== Source excerpt ==
----------
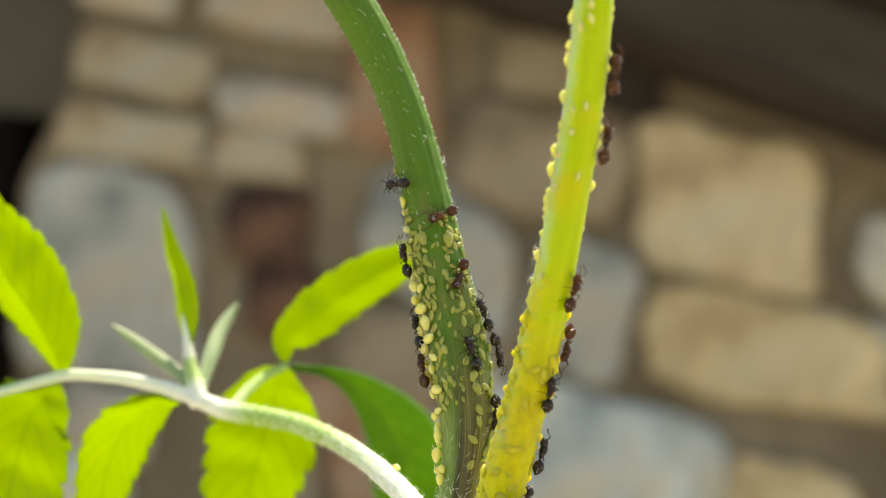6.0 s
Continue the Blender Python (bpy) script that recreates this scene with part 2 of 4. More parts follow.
# the first two amounts whiten the down further, for overexposed sunlight there
STEM_DOWNY = downy_mat("downy_white_green_stem", (0.25, 0.45, 0.06), (0.42, 0.60, 0.17), (0.88, 0.92, 0.82), [(0.0, 0.95), (0.16, 0.66), (0.28, 0.24), (0.43, 0.18), (0.5, 0.72), (0.75, 0.62), (1.0, 0.5)])
STEM_YOUNG = downy_mat("young_green_stalk", (0.22, 0.40, 0.05), (0.34, 0.52, 0.12), (0.8, 0.86, 0.7), [(0.0, 0.4), (0.5, 0.28), (1.0, 0.2)])
STEM_PALE = downy_mat("pale_downy_leaf_stalk", (0.24, 0.40, 0.07), (0.46, 0.58, 0.26), (0.80, 0.75, 0.68), [(0.0, 0.05), (0.3, 0.08), (0.45, 0.18), (0.55, 0.42), (0.7, 0.55), (1.0, 0.4)])
NODE_MAT = stem_mat("pinkish_white_node", (0.76, 0.58, 0.50), (0.90, 0.82, 0.75), (0.62, 0.42, 0.33), (0.6, 0.4, 0.3), 12, 0.4, fuzz=0.5)


def plain_sss(name, a, b, radius, rough, weight, scale=900):
    m = Mat(name)
    rnd = m.add("ShaderNodeObjectInfo").outputs["Random"]
    col = m.mix(rnd, a, b)
    m.set(Base_Color=m.mix(m.math("MULTIPLY", m.noise(scale * 4, 3), 0.4), col, tuple(c * 0.7 for c in b)), Roughness=rough,
          Subsurface_Weight=weight, Subsurface_Radius=radius, Subsurface_Scale=0.001)
    m.bump(m.noise(scale * 6, 3), 0.2, 0.00004)
    return m.mat


APHID_PALE = plain_sss("pale_green_aphid", (0.40, 0.405, 0.10), (0.24, 0.275, 0.045), (0.3, 0.3, 0.08), 0.35, 0.8)
APHID_YELLOW = plain_sss("yellow_aphid", (0.88, 0.71, 0.20), (0.82, 0.74, 0.26), (1.2, 1.0, 0.25), 0.35, 1.0)
APHID_LEMON = plain_sss("lemon_aphid", (0.68, 0.74, 0.16), (0.74, 0.72, 0.20), (1.4, 1.4, 0.3), 0.35, 1.0)
APHID_AMBER = plain_sss("amber_aphid", (0.62, 0.52, 0.015), (0.52, 0.47, 0.015), (1.8, 1.4, 0.05), 0.4, 1.0)


def hair_mat():
    """Clear white hairs, bright against the sun."""
    m = Mat("white_plant_hair")
    m.set(Base_Color=(0.93, 0.94, 0.9, 1), Roughness=0.3)
    tr = m.add("ShaderNodeBsdfTranslucent", Color=(0.95, 0.96, 0.92, 1))
    mixer = m.add("ShaderNodeMixShader", Fac=0.5)
    m.link(m.bsdf.outputs[0], mixer.inputs[1])
    m.link(tr.outputs[0], mixer.inputs[2])
    m.link(mixer.outputs[0], m.out.inputs["Surface"])
    return m.mat


HAIR = hair_mat()


def shell_mat(name, dark, red, glow, share):
    """A glossy insect shell, dark from the front and red-brown where the sun shines through it."""
    m = Mat(name)
    rnd = m.add("ShaderNodeObjectInfo").outputs["Random"]
    m.set(Base_Color=m.mix(rnd, dark, red), Roughness=0.6, Specular_IOR_Level=0.0, Coat_Weight=0.8, Coat_Roughness=0.05)
    m.bump(m.noise(5000, 3), 0.14, 0.00004)
    tr = m.add("ShaderNodeBsdfTranslucent")
    m.link(m.mix(rnd, glow, tuple(c * 0.5 for c in glow)), tr.inputs["Color"])
    mixer = m.add("ShaderNodeMixShader", Fac=share)
    m.link(m.bsdf.outputs[0], mixer.inputs[1])
    m.link(tr.outputs[0], mixer.inputs[2])
    m.link(mixer.outputs[0], m.out.inputs["Surface"])
    return m.mat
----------
== What is required ==
Go through the listing above and quote it exactly, apart from its images.

== Problem solution ==
6.0 s
Continue the Blender Python (bpy) script that recreates this scene with part 2 of 4. More parts follow.
# the first two amounts whiten the down further, for overexposed sunlight there
STEM_DOWNY = downy_mat("downy_white_green_stem", (0.25, 0.45, 0.06), (0.42, 0.60, 0.17), (0.88, 0.92, 0.82), [(0.0, 0.95), (0.16, 0.66), (0.28, 0.24), (0.43, 0.18), (0.5, 0.72), (0.75, 0.62), (1.0, 0.5)])
STEM_YOUNG = downy_mat("young_green_stalk", (0.22, 0.40, 0.05), (0.34, 0.52, 0.12), (0.8, 0.86, 0.7), [(0.0, 0.4), (0.5, 0.28), (1.0, 0.2)])
STEM_PALE = downy_mat("pale_downy_leaf_stalk", (0.24, 0.40, 0.07), (0.46, 0.58, 0.26), (0.80, 0.75, 0.68), [(0.0, 0.05), (0.3, 0.08), (0.45, 0.18), (0.55, 0.42), (0.7, 0.55), (1.0, 0.4)])
NODE_MAT = stem_mat("pinkish_white_node", (0.76, 0.58, 0.50), (0.90, 0.82, 0.75), (0.62, 0.42, 0.33), (0.6, 0.4, 0.3), 12, 0.4, fuzz=0.5)


def plain_sss(name, a, b, radius, rough, weight, scale=900):
    m = Mat(name)
    rnd = m.add("ShaderNodeObjectInfo").outputs["Random"]
    col = m.mix(rnd, a, b)
    m.set(Base_Color=m.mix(m.math("MULTIPLY", m.noise(scale * 4, 3), 0.4), col, tuple(c * 0.7 for c in b)), Roughness=rough,
          Subsurface_Weight=weight, Subsurface_Radius=radius, Subsurface_Scale=0.001)
    m.bump(m.noise(scale * 6, 3), 0.2, 0.00004)
    return m.mat


APHID_PALE = plain_sss("pale_green_aphid", (0.40, 0.405, 0.10), (0.24, 0.275, 0.045), (0.3, 0.3, 0.08), 0.35, 0.8)
APHID_YELLOW = plain_sss("yellow_aphid", (0.88, 0.71, 0.20), (0.82, 0.74, 0.26), (1.2, 1.0, 0.25), 0.35, 1.0)
APHID_LEMON = plain_sss("lemon_aphid", (0.68, 0.74, 0.16), (0.74, 0.72, 0.20), (1.4, 1.4, 0.3), 0.35, 1.0)
APHID_AMBER = plain_sss("amber_aphid", (0.62, 0.52, 0.015), (0.52, 0.47, 0.015), (1.8, 1.4, 0.05), 0.4, 1.0)


def hair_mat():
    """Clear white hairs, bright against the sun."""
    m = Mat("white_plant_hair")
    m.set(Base_Color=(0.93, 0.94, 0.9, 1), Roughness=0.3)
    tr = m.add("ShaderNodeBsdfTranslucent", Color=(0.95, 0.96, 0.92, 1))
    mixer = m.add("ShaderNodeMixShader", Fac=0.5)
    m.link(m.bsdf.outputs[0], mixer.inputs[1])
    m.link(tr.outputs[0], mixer.inputs[2])
    m.link(mixer.outputs[0], m.out.inputs["Surface"])
    return m.mat


HAIR = hair_mat()


def shell_mat(name, dark, red, glow, share):
    """A glossy insect shell, dark from the front and red-brown where the sun shines through it."""
    m = Mat(name)
    rnd = m.add("ShaderNodeObjectInfo").outputs["Random"]
    m.set(Base_Color=m.mix(rnd, dark, red), Roughness=0.6, Specular_IOR_Level=0.0, Coat_Weight=0.8, Coat_Roughness=0.05)
    m.bump(m.noise(5000, 3), 0.14, 0.00004)
    tr = m.add("ShaderNodeBsdfTranslucent")
    m.link(m.mix(rnd, glow, tuple(c * 0.5 for c in glow)), tr.inputs["Color"])
    mixer = m.add("ShaderNodeMixShader", Fac=share)
    m.link(m.bsdf.outputs[0], mixer.inputs[1])
    m.link(tr.outputs[0], mixer.inputs[2])
    m.link(mixer.outputs[0], m.out.inputs["Surface"])
    return m.mat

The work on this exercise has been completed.